While Charles Haines was taking down this message from Madrid, Tommy Harris was preparing
BENEDICT
’s next text, which included a reference to ‘red documentation’, the Abwehr jargon for forged diplomatic papers:

Widow reports alarming news just learnt. Police went to Taplow today to investigate and collect red documentation.
ARABEL
was arrested on Tuesday. No details known. Consider situation critical. Am immediately breaking communications to and from all agents.

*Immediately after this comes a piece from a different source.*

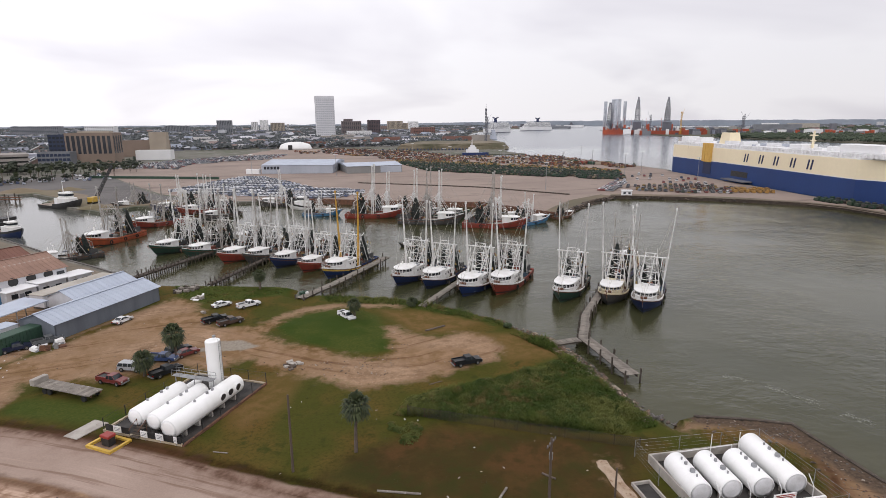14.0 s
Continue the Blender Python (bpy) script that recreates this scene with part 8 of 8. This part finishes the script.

It was not until 12 July that the Abwehr were put out of their misery by
BENEDICT
:

Widow just reported surprising news that
ARABEL
was released on the 10th and is back at his hotel … My instructions from him are to give
ARABEL
ten days’ holiday and return
immediately
to Glasgow and await orders there.

GARBO
himself waited a further two days before writing a
typically
dramatic account of his arrest and detention in a letter, his twenty-first, containing the home secretary’s apology. The Abwehr acknowledged it in a radio message received on 23 July, which instructed him to ‘cease all investigations of the new weapon’ forthwith:

In my possession all your documents announced. Shocked by the story of your detention. We send cordial
congratulations
for your liberation. The security of yourself and of the service requires a prolongation of the period of complete inactivity on your part, without any contact with
collaborators
. For urgent and important military information,
BENEDICT
should be able to take charge of communicating with us.